The sharp refection of a downtown 'scraper's glass panels bounce off my closed left eye as I wait for the light to change. Click - for some reason I always hear a click in my mind - the light goes green and I go off. I already know my fate: I'm not going to make the next light. Yet I rush towards it, pedalling against the timer I see next to the blinking red hand on the corner. The car which was impatiently waiting to pass me, squeezes by and through the yellow light that I am forced to watch click red from several meters away.
I take the same route to and from work everyday. I'm learning which lights are run on timers and which aren't. The ride back from work in particular feels straight out of some version of groundhog day, with the San Francisco perma-temperate climate assuring me I have been here before. But have I? Jack from today and yesterday are pretty much the same, but also not. Yesterday I may have been occupied with whatever issue was going on at work, or today I may be fixated by a cheeseburger I plan on having later. Or I may be just taking in the sights and sometimes strange smells of the city. Regardless, the Jack experiencing the bike ride home today is not the same as the one yesterday nor the Jack of tomorrow.
We set our lives by cycles, adapting to the climate, commute and circumstances through them. Without them, we are tormented, tossed, and torn to pieces. While dramatic, imagine eating and sleeping at completely random and unscheduled times. Cycles are boundaries in which nature sets its roots. The basis of our human cycles is repetition: The routes, the sights, the people, the thoughts. I'm barely into a work routine and I already see this so clearly. Or maybe because i'm starting I am aware of the patterns forming. In some commuting veterans I can see the metaphors in the faces on the train. He is the canyon carved by thousands of years of flowing water taking the path of least resistance. She is the tide to a moon that will rise once more. Like the gravitational pull of some large and mysterious body, our cycles can slowly drag us into an inevitable fiery end. Or they can remind us that the fundamental nature of mother nature is cyclical.
Indeed happiness, curiosity and suffering are the same as seasons, the forests, and the oceans. None of them persist unchanged, none of them are the exactly the same twice, and none of them exist without each other. That's the rules: No repeat button. It may seem like your spouse or partner is slowly turning into cement, or that your job never changes or the light will always turn red before you get there. However, fundamentally this cannot be true as uncertainty is constant. Human perception and human construction team up to wrap much of this uncertainty in nice shiny packages, like Christmas presents hiding a mess of circuit boards and plastic that make up their content beneath.

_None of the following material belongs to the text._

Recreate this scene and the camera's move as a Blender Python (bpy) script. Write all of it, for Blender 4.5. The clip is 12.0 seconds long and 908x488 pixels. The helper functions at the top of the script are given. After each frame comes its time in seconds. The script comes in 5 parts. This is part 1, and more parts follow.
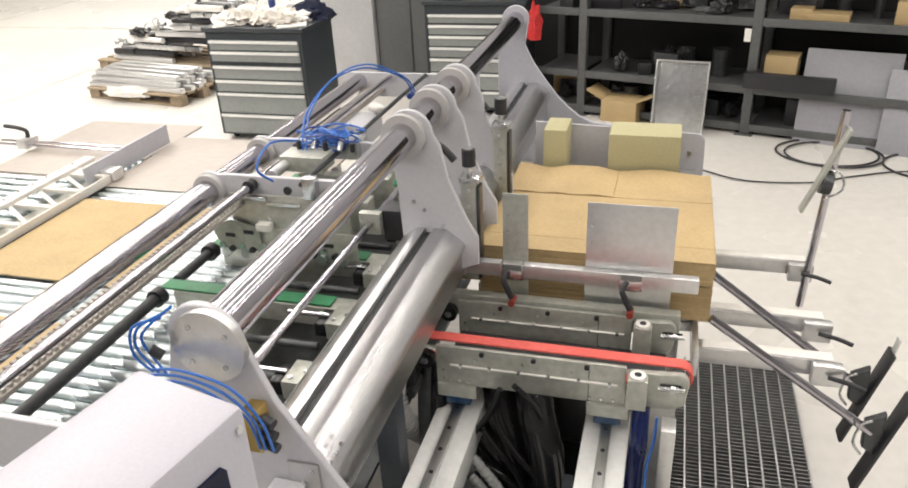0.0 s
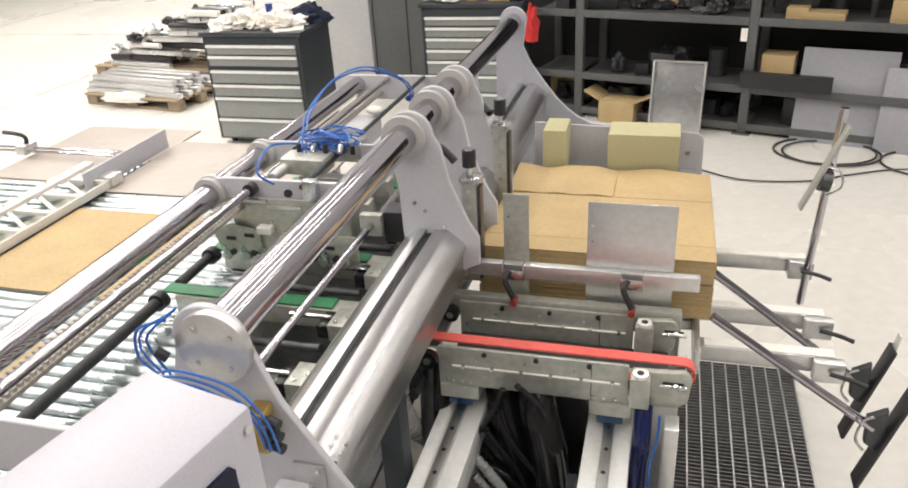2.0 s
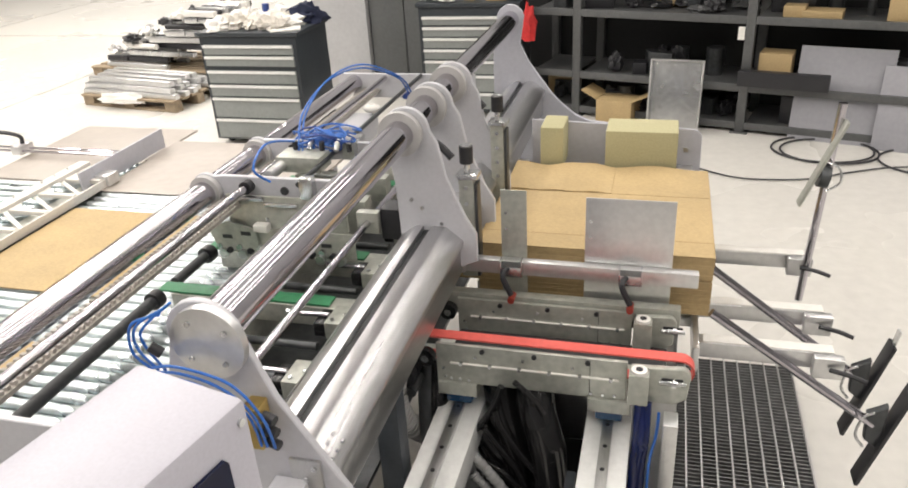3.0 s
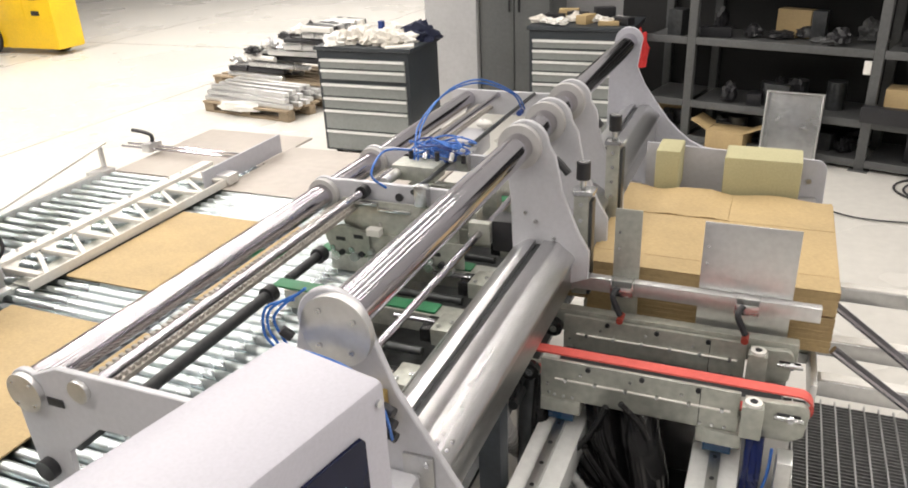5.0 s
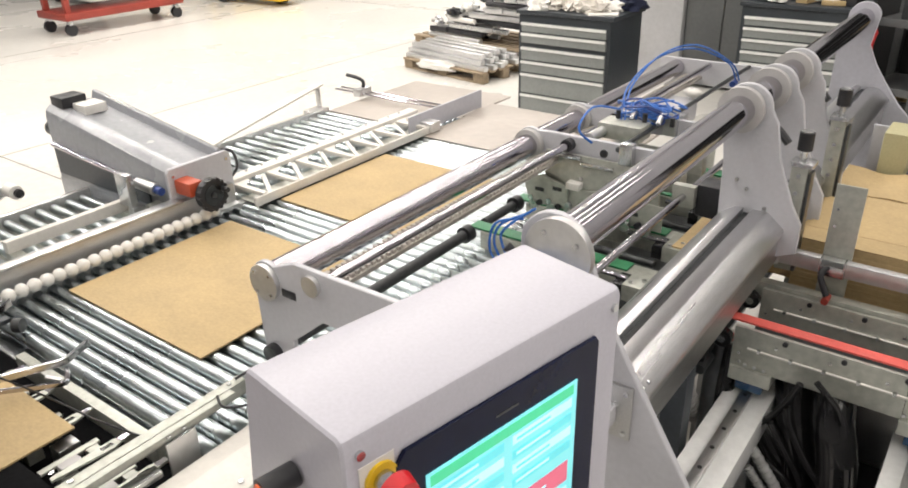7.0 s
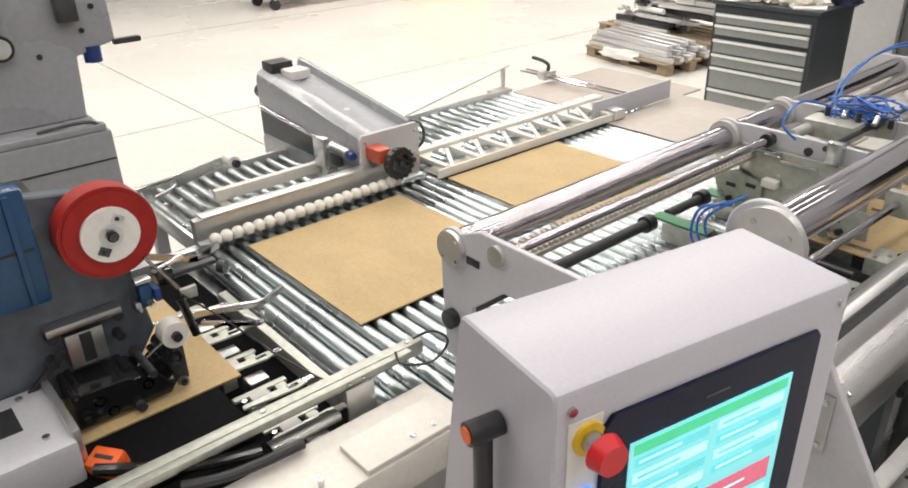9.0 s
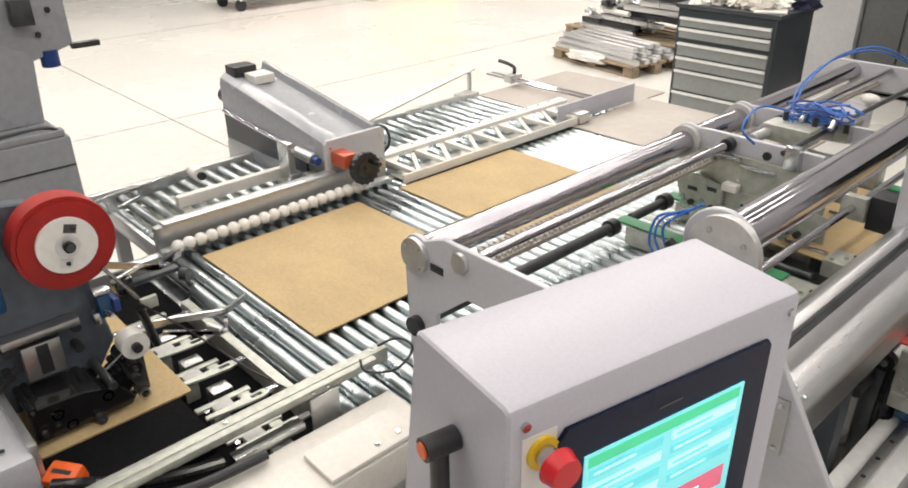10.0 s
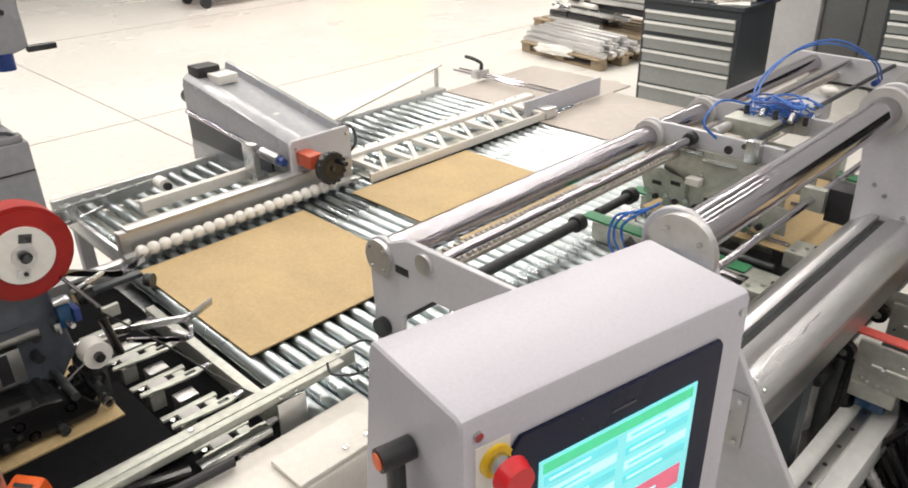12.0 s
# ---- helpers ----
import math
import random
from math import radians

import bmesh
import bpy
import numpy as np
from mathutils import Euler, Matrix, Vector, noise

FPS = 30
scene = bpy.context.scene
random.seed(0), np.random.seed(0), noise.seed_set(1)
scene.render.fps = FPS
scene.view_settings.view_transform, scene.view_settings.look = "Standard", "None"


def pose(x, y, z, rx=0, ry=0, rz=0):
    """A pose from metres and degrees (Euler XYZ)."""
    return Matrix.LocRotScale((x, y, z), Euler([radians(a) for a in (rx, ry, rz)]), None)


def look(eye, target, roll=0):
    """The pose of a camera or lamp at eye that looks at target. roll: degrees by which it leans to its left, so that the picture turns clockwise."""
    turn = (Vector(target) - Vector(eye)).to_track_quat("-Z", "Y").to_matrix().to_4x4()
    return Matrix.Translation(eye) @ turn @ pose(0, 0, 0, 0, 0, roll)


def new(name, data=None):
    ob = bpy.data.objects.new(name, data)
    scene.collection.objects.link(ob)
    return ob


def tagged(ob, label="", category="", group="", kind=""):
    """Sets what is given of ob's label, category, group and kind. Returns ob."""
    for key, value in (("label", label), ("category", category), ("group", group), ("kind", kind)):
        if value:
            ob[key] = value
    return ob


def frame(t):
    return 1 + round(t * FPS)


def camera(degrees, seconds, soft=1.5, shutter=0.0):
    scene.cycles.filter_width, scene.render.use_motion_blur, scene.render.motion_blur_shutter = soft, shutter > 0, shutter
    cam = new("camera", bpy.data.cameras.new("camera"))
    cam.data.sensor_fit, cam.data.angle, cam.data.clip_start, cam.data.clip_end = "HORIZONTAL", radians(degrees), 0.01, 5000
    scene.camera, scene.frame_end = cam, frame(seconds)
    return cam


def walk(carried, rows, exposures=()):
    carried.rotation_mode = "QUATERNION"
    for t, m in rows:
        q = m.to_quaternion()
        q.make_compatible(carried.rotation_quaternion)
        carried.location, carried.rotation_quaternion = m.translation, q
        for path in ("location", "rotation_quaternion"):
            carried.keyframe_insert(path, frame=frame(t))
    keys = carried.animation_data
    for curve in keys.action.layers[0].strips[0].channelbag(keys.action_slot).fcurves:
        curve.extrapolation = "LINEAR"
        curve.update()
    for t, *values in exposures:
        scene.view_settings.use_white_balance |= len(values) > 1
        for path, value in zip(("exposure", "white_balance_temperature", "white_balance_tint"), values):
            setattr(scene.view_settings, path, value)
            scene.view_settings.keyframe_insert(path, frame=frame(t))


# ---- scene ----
cam = camera(61.3, 12.0, soft=1.8)
PATH = [
    (0, (0.244, 0.306, 2.149), (-0.262, 2.015, 1.242), -2.8),
    (0.5, (0.24, 0.306, 2.148), (-0.261, 2.023, 1.256), -2.8),
    (1, (0.239, 0.302, 2.148), (-0.27, 2.021, 1.261), -3.0),
    (1.5, (0.236, 0.303, 2.148), (-0.267, 2.026, 1.265), -2.9),
    (2, (0.237, 0.298, 2.146), (-0.265, 2.012, 1.245), -3.3),
    (2.5, (0.241, 0.303, 2.135), (-0.255, 2.015, 1.228), -3.5),
    (4.5, (0.197, 0.281, 2.122), (-0.391, 1.999, 1.284), -1.9),
    (5, (0.181, 0.262, 2.107), (-0.541, 1.931, 1.274), -2.6),
    (5.5, (0.169, 0.245, 2.098), (-0.602, 1.888, 1.259), -2.4),
    (6, (0.165, 0.215, 2.093), (-0.725, 1.8, 1.259), -2.8),
    (6.5, (0.161, 0.181, 2.082), (-0.8, 1.724, 1.247), -2.4),
    (7, (0.136, 0.13, 2.064), (-0.946, 1.564, 1.186), -1.5),
    (7.5, (0.128, 0.107, 2.05), (-1.06, 1.452, 1.168), -1.8),
    (7.7, (0.125, 0.089, 2.047), (-1.108, 1.391, 1.162), -1.8),
    (9.3, (0.094, 0.07, 2.04), (-1.281, 1.214, 1.145), -1.5),
    (9.5, (0.096, 0.076, 2.042), (-1.265, 1.235, 1.145), -1.3),
    (10, (0.103, 0.087, 2.054), (-1.218, 1.293, 1.159), -0.9),
    (10.5, (0.105, 0.097, 2.056), (-1.174, 1.338, 1.148), -0.6),
    (11, (0.112, 0.105, 2.061), (-1.158, 1.351, 1.147), -0.9),
    (11.5, (0.114, 0.109, 2.067), (-1.156, 1.355, 1.153), -1.0),
    (12, (0.115, 0.11, 2.068), (-1.155, 1.358, 1.158), -1.2),
]
walk(cam, [(t, look(eye, target, roll)) for t, eye, target, roll in PATH],
     [(0.0, 0.18), (4.5, 0.13), (6.5, 0.07), (7.5, 0.03), (9.3, -0.05), (12.0, -0.04)])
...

Incredibly, we've developed tools of great power that we can pronounce once rarified physical laws - if I drop a ball from my hand, gravity will take it to the ground at 9.8 m/s^2 - to be merely approximations. Evolutionarily, our brains need to process whether or not that shape in the dark is a lion is approaching. A rough shape, color, and sound are enough information to scare the shit out of our proverbial ancestor. Past our perceptual wrapping of the world, however, is uncertainty in it's purest form. More specifically, physicists have shown that you cannot know the exact location of the smallest bits of information we have observed. Think of a tiny cloud instead of a tiny point. Taking this up the elevator to the human scale, it's hard to say of it's impact on the brain and behavior (yet). But it does tell us this: that nothing is ever the same twice.

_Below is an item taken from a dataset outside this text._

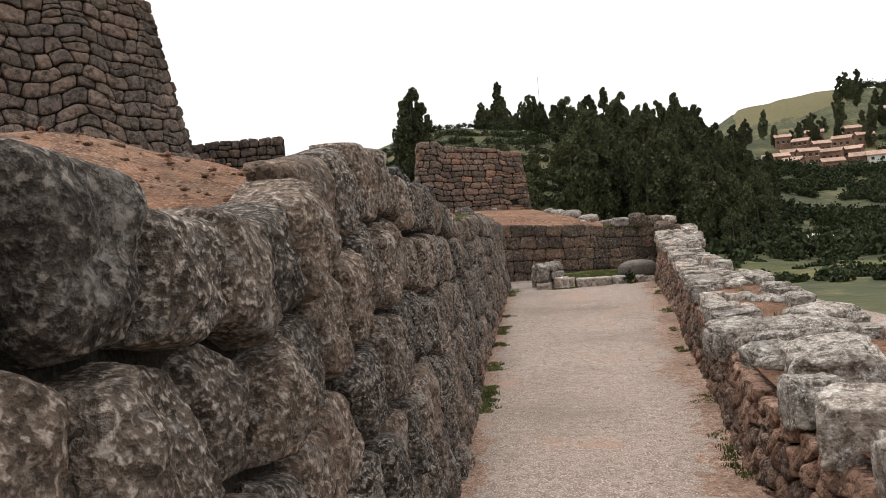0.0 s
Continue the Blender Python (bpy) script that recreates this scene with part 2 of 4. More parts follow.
class Line:
    """A line in plan, walked by its length s; normal to its right."""

    def __init__(self, points):
        self.p = [Vector(q) for q in points]
        self.s = [0.0]
        for a, b in zip(self.p, self.p[1:]):
            self.s.append(self.s[-1] + (b - a).length)
        self.length = self.s[-1]

    def at(self, s):
        x = float(np.interp(s, self.s, [q.x for q in self.p]))
        y = float(np.interp(s, self.s, [q.y for q in self.p]))
        return Vector((x, y))

    def normal(self, s):
        d = self.at(min(s + 0.15, self.length)) - self.at(max(s - 0.15, 0))
        d.normalize()
        return Vector((d.y, -d.x))

    def place(self, s, z, out, batter):
        q, nrm = self.at(s), self.normal(s)
        q = q + nrm * (out - batter * z)
        return Vector((q.x, q.y, z))

    def s_of(self, axis, value):
        pairs = sorted((q[axis], t) for q, t in zip(self.p, self.s))
        return float(np.interp(value, [a for a, b in pairs], [b for a, b in pairs]))


def rounded(poly, count, gap):
    """The polygon with its joint taken off and its corners worn, as count points."""
    pts = [Vector(p) for p in poly]
    c = sum(pts, Vector((0, 0))) / len(pts)
    if len(pts) < 9:
        pts = [q for a, b in zip(pts, pts[1:] + pts[:1]) for q in (a, a * 0.67 + b * 0.33, a * 0.33 + b * 0.67)]
    pts = [p - (p - c).normalized() * min(gap, 0.3 * (p - c).length) for p in pts]
    for _ in range(2):
        if _ and count > 40:
            break
        out = []
        for a, b in zip(pts, pts[1:] + pts[:1]):
            out += [a * 0.8 + b * 0.2, a * 0.2 + b * 0.8]
        pts = out
    loop = pts + pts[:1]
    run = [0.0]
    for a, b in zip(loop, loop[1:]):
        run.append(run[-1] + (b - a).length)
    ts = [run[-1] * k / count for k in range(count)]
    return [Vector((float(np.interp(t, run, [p.x for p in loop])), float(np.interp(t, run, [p.y for p in loop])))) for t in ts], c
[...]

No matter how much we want the world to be certain and clean and cut into discrete pieces, it is not. While this may be scary on the surface, this fact can also be profoundly comforting. There is no pressure for perfection or certainty because it does not exist. You can never know why something happened because it can never be known in a literal sense. We have great approximates, but don't let that fool you into the burden of certainty. Yet we often do, and by doing so we carry the weight of every little action with us: Each of us a David with a personal Goliath strapped to our back. Why carry it? We have precious little conscious resources to start with, the last thing we need is to strain our attention with such fine grain control and analysis. So why not give up that desire for certainty and control?
You never had it in the first place.